** START Collected material **
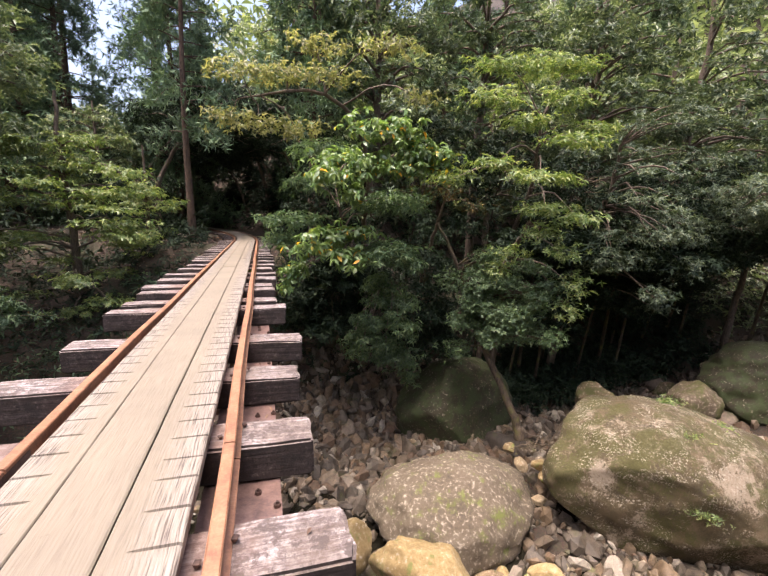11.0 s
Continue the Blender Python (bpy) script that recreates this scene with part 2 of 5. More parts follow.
def river_stone(nt, p):
    v = world_coords(nt)
    oi = nt.nodes.new("ShaderNodeObjectInfo")
    g = nt.nodes.new("ShaderNodeNewGeometry")
    mix = nt.nodes.new("ShaderNodeMath")
    mix.operation = "ADD"
    nt.links.new(oi.outputs["Random"], mix.inputs[0])
    nt.links.new(g.outputs["Random Per Island"], mix.inputs[1])
    fr = nt.nodes.new("ShaderNodeMath")
    fr.operation = "FRACT"
    nt.links.new(mix.outputs[0], fr.inputs[0])
    col = ramp(nt, fr.outputs[0], [(0.0, (0.034, 0.026, 0.018)), (0.25, (0.092, 0.070, 0.048)), (0.45, (0.060, 0.048, 0.035)), (0.62, (0.135, 0.092, 0.052)), (0.76, (0.088, 0.053, 0.030)), (0.90, (0.160, 0.126, 0.088)), (1.0, (0.27, 0.24, 0.19))])
    a = noise_tex(nt, v, 6, 5, 0.7)
    fine = noise_tex(nt, v, 55, 3)
    col = mixc(nt, 1.0, col, ramp(nt, a, [(0.3, (0.55, 0.55, 0.55)), (0.7, (1.4, 1.4, 1.4))]), "MULTIPLY")
    col = mixc(nt, 0.5, col, mixc(nt, 1.0, col, ramp(nt, fine, [(0.3, (0.55, 0.55, 0.55)), (0.7, (1.4, 1.4, 1.4))]), "MULTIPLY"))
    moss = noise_tex(nt, v, 2.3, 4)
    col = mixc(nt, ramp(nt, moss, [(0.60, (0, 0, 0)), (0.70, (0.75, 0.75, 0.75))]), col, (0.05, 0.05, 0.014))
    nt.links.new(col, p.inputs["Base Color"])
    bump(nt, p, mixc(nt, 0.5, a, fine), 0.6, 0.02)


def river_tone(nt, p):
    """Dry water-worn pebbles, each of its own tan, grey or pinkish tone."""
    g = nt.nodes.new("ShaderNodeNewGeometry")
    col = ramp(nt, g.outputs["Random Per Island"], [(0.0, (0.10, 0.078, 0.05)), (0.3, (0.19, 0.15, 0.105)), (0.55, (0.15, 0.105, 0.06)), (0.85, (0.22, 0.178, 0.132)), (1.0, (0.31, 0.28, 0.235))])
    v = world_coords(nt)
    a = noise_tex(nt, v, 30, 4, 0.7)
    col = mixc(nt, 1.0, col, ramp(nt, a, [(0.3, (0.6, 0.6, 0.6)), (0.7, (1.3, 1.3, 1.3))]), "MULTIPLY")
    nt.links.new(col, p.inputs["Base Color"])
    bump(nt, p, a, 0.5, 0.01)


def earth(nt, p):
    v = world_coords(nt)
    a = noise_tex(nt, v, 0.8, 5)
    b = noise_tex(nt, v, 17, 5, 0.7)
    vor = node(nt, "ShaderNodeTexVoronoi", Scale=26)
    nt.links.new(v, vor.inputs["Vector"])
    col = ramp(nt, b, [(0.3, (0.014, 0.010, 0.006)), (0.55, (0.045, 0.029, 0.018)), (0.75, (0.09, 0.06, 0.038))])
    col = mixc(nt, 0.35, col, mixc(nt, 1.0, col, vor.outputs["Color"], "MULTIPLY"))
    col = mixc(nt, ramp(nt, a, [(0.5, (0, 0, 0)), (0.68, (0.7, 0.7, 0.7))]), col, (0.025, 0.032, 0.010))
    nt.links.new(col, p.inputs["Base Color"])
    bump(nt, p, b, 0.7, 0.03)


def bark(base, dark, moss=0.3):
    def build(nt, p):
        v = world_coords(nt, (1, 1, 0.22))
        a = noise_tex(nt, v, 26, 5, 0.7)
        b = noise_tex(nt, world_coords(nt), 4.0, 4)
        col = ramp(nt, a, [(0.33, dark), (0.62, base)])
        if moss:
            col = mixc(nt, ramp(nt, b, [(0.66 - 0.25 * moss, (0, 0, 0)), (0.74, (0.85, 0.85, 0.85))]), col, (0.10, 0.105, 0.018))
        nt.links.new(col, p.inputs["Base Color"])
        bump(nt, p, a, 0.7, 0.02)
    return build


def water_build(nt, p):
    p.inputs["Base Color"].default_value = (0.05, 0.045, 0.03, 1)
    p.inputs["Transmission Weight"].default_value = 0.75
    p.inputs["IOR"].default_value = 1.33
    bump(nt, p, noise_tex(nt, world_coords(nt), 5, 3), 0.12, 0.03)


BOARD = mat("weathered_board", wood_board, 0.7)
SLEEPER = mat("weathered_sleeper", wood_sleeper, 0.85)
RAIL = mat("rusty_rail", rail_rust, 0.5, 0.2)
STEEL = mat("rusted_girder", rust((0.155, 0.095, 0.078), (0.24, 0.15, 0.125), (0.07, 0.045, 0.04)), 0.45, 0.2)
BOLT = mat("dark_rust", rust((0.07, 0.04, 0.03), (0.12, 0.06, 0.045), (0.03, 0.02, 0.018)), 0.6, 0.4)
BOULDER = mat("mossy_boulder", stone([(0.3, (0.030, 0.022, 0.012)), (0.5, (0.090, 0.068, 0.042)), (0.7, (0.18, 0.148, 0.105))], 0.62, (0.040, 0.040, 0.009), lichen=1.0), 0.85)
BOULDER_PALE = mat("pale_boulder", stone([(0.3, (0.087, 0.065, 0.040)), (0.5, (0.186, 0.146, 0.093)), (0.7, (0.285, 0.236, 0.167))], 0.25, lichen=0.9), 0.85)
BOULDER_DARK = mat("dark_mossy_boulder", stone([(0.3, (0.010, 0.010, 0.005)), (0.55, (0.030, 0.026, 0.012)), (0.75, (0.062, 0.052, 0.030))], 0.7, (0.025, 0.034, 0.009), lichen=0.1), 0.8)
GREAT_BOULDER = mat("great_boulder", great_boulder, 0.85)
ROCK = mat("river_rock", river_stone, 0.7)
YELLOW_ROCK = mat("ochre_rock", stone([(0.3, (0.088, 0.058, 0.022)), (0.5, (0.176, 0.129, 0.058)), (0.7, (0.272, 0.218, 0.122))], 0.2, lichen=0.3), 0.8)
GROUND = mat("forest_floor", earth, 0.95)
WATER = mat("stream_water", water_build, 0.06)
BARK = mat("grey_brown_bark", bark((0.160, 0.120, 0.088), (0.040, 0.029, 0.021), 0.25), 0.9)
BARK_MOSS = mat("mossy_bark", bark((0.085, 0.060, 0.036), (0.022, 0.015, 0.010), 0.6), 0.9)
BARK_RED = mat("cedar_bark", bark((0.106, 0.068, 0.046), (0.032, 0.021, 0.014), 0.0), 0.95)
TWIG = mat("twig", bark((0.132, 0.096, 0.060), (0.042, 0.030, 0.020), 0.0), 0.9)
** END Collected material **
● **What the task asks**
Copy out the whole listing exactly, and don't carry over any pictures.

● **Final answer**
11.0 s
Continue the Blender Python (bpy) script that recreates this scene with part 2 of 5. More parts follow.
def river_stone(nt, p):
    v = world_coords(nt)
    oi = nt.nodes.new("ShaderNodeObjectInfo")
    g = nt.nodes.new("ShaderNodeNewGeometry")
    mix = nt.nodes.new("ShaderNodeMath")
    mix.operation = "ADD"
    nt.links.new(oi.outputs["Random"], mix.inputs[0])
    nt.links.new(g.outputs["Random Per Island"], mix.inputs[1])
    fr = nt.nodes.new("ShaderNodeMath")
    fr.operation = "FRACT"
    nt.links.new(mix.outputs[0], fr.inputs[0])
    col = ramp(nt, fr.outputs[0], [(0.0, (0.034, 0.026, 0.018)), (0.25, (0.092, 0.070, 0.048)), (0.45, (0.060, 0.048, 0.035)), (0.62, (0.135, 0.092, 0.052)), (0.76, (0.088, 0.053, 0.030)), (0.90, (0.160, 0.126, 0.088)), (1.0, (0.27, 0.24, 0.19))])
    a = noise_tex(nt, v, 6, 5, 0.7)
    fine = noise_tex(nt, v, 55, 3)
    col = mixc(nt, 1.0, col, ramp(nt, a, [(0.3, (0.55, 0.55, 0.55)), (0.7, (1.4, 1.4, 1.4))]), "MULTIPLY")
    col = mixc(nt, 0.5, col, mixc(nt, 1.0, col, ramp(nt, fine, [(0.3, (0.55, 0.55, 0.55)), (0.7, (1.4, 1.4, 1.4))]), "MULTIPLY"))
    moss = noise_tex(nt, v, 2.3, 4)
    col = mixc(nt, ramp(nt, moss, [(0.60, (0, 0, 0)), (0.70, (0.75, 0.75, 0.75))]), col, (0.05, 0.05, 0.014))
    nt.links.new(col, p.inputs["Base Color"])
    bump(nt, p, mixc(nt, 0.5, a, fine), 0.6, 0.02)


def river_tone(nt, p):
    """Dry water-worn pebbles, each of its own tan, grey or pinkish tone."""
    g = nt.nodes.new("ShaderNodeNewGeometry")
    col = ramp(nt, g.outputs["Random Per Island"], [(0.0, (0.10, 0.078, 0.05)), (0.3, (0.19, 0.15, 0.105)), (0.55, (0.15, 0.105, 0.06)), (0.85, (0.22, 0.178, 0.132)), (1.0, (0.31, 0.28, 0.235))])
    v = world_coords(nt)
    a = noise_tex(nt, v, 30, 4, 0.7)
    col = mixc(nt, 1.0, col, ramp(nt, a, [(0.3, (0.6, 0.6, 0.6)), (0.7, (1.3, 1.3, 1.3))]), "MULTIPLY")
    nt.links.new(col, p.inputs["Base Color"])
    bump(nt, p, a, 0.5, 0.01)


def earth(nt, p):
    v = world_coords(nt)
    a = noise_tex(nt, v, 0.8, 5)
    b = noise_tex(nt, v, 17, 5, 0.7)
    vor = node(nt, "ShaderNodeTexVoronoi", Scale=26)
    nt.links.new(v, vor.inputs["Vector"])
    col = ramp(nt, b, [(0.3, (0.014, 0.010, 0.006)), (0.55, (0.045, 0.029, 0.018)), (0.75, (0.09, 0.06, 0.038))])
    col = mixc(nt, 0.35, col, mixc(nt, 1.0, col, vor.outputs["Color"], "MULTIPLY"))
    col = mixc(nt, ramp(nt, a, [(0.5, (0, 0, 0)), (0.68, (0.7, 0.7, 0.7))]), col, (0.025, 0.032, 0.010))
    nt.links.new(col, p.inputs["Base Color"])
    bump(nt, p, b, 0.7, 0.03)


def bark(base, dark, moss=0.3):
    def build(nt, p):
        v = world_coords(nt, (1, 1, 0.22))
        a = noise_tex(nt, v, 26, 5, 0.7)
        b = noise_tex(nt, world_coords(nt), 4.0, 4)
        col = ramp(nt, a, [(0.33, dark), (0.62, base)])
        if moss:
            col = mixc(nt, ramp(nt, b, [(0.66 - 0.25 * moss, (0, 0, 0)), (0.74, (0.85, 0.85, 0.85))]), col, (0.10, 0.105, 0.018))
        nt.links.new(col, p.inputs["Base Color"])
        bump(nt, p, a, 0.7, 0.02)
    return build


def water_build(nt, p):
    p.inputs["Base Color"].default_value = (0.05, 0.045, 0.03, 1)
    p.inputs["Transmission Weight"].default_value = 0.75
    p.inputs["IOR"].default_value = 1.33
    bump(nt, p, noise_tex(nt, world_coords(nt), 5, 3), 0.12, 0.03)


BOARD = mat("weathered_board", wood_board, 0.7)
SLEEPER = mat("weathered_sleeper", wood_sleeper, 0.85)
RAIL = mat("rusty_rail", rail_rust, 0.5, 0.2)
STEEL = mat("rusted_girder", rust((0.155, 0.095, 0.078), (0.24, 0.15, 0.125), (0.07, 0.045, 0.04)), 0.45, 0.2)
BOLT = mat("dark_rust", rust((0.07, 0.04, 0.03), (0.12, 0.06, 0.045), (0.03, 0.02, 0.018)), 0.6, 0.4)
BOULDER = mat("mossy_boulder", stone([(0.3, (0.030, 0.022, 0.012)), (0.5, (0.090, 0.068, 0.042)), (0.7, (0.18, 0.148, 0.105))], 0.62, (0.040, 0.040, 0.009), lichen=1.0), 0.85)
BOULDER_PALE = mat("pale_boulder", stone([(0.3, (0.087, 0.065, 0.040)), (0.5, (0.186, 0.146, 0.093)), (0.7, (0.285, 0.236, 0.167))], 0.25, lichen=0.9), 0.85)
BOULDER_DARK = mat("dark_mossy_boulder", stone([(0.3, (0.010, 0.010, 0.005)), (0.55, (0.030, 0.026, 0.012)), (0.75, (0.062, 0.052, 0.030))], 0.7, (0.025, 0.034, 0.009), lichen=0.1), 0.8)
GREAT_BOULDER = mat("great_boulder", great_boulder, 0.85)
ROCK = mat("river_rock", river_stone, 0.7)
YELLOW_ROCK = mat("ochre_rock", stone([(0.3, (0.088, 0.058, 0.022)), (0.5, (0.176, 0.129, 0.058)), (0.7, (0.272, 0.218, 0.122))], 0.2, lichen=0.3), 0.8)
GROUND = mat("forest_floor", earth, 0.95)
WATER = mat("stream_water", water_build, 0.06)
BARK = mat("grey_brown_bark", bark((0.160, 0.120, 0.088), (0.040, 0.029, 0.021), 0.25), 0.9)
BARK_MOSS = mat("mossy_bark", bark((0.085, 0.060, 0.036), (0.022, 0.015, 0.010), 0.6), 0.9)
BARK_RED = mat("cedar_bark", bark((0.106, 0.068, 0.046), (0.032, 0.021, 0.014), 0.0), 0.95)
TWIG = mat("twig", bark((0.132, 0.096, 0.060), (0.042, 0.030, 0.020), 0.0), 0.9)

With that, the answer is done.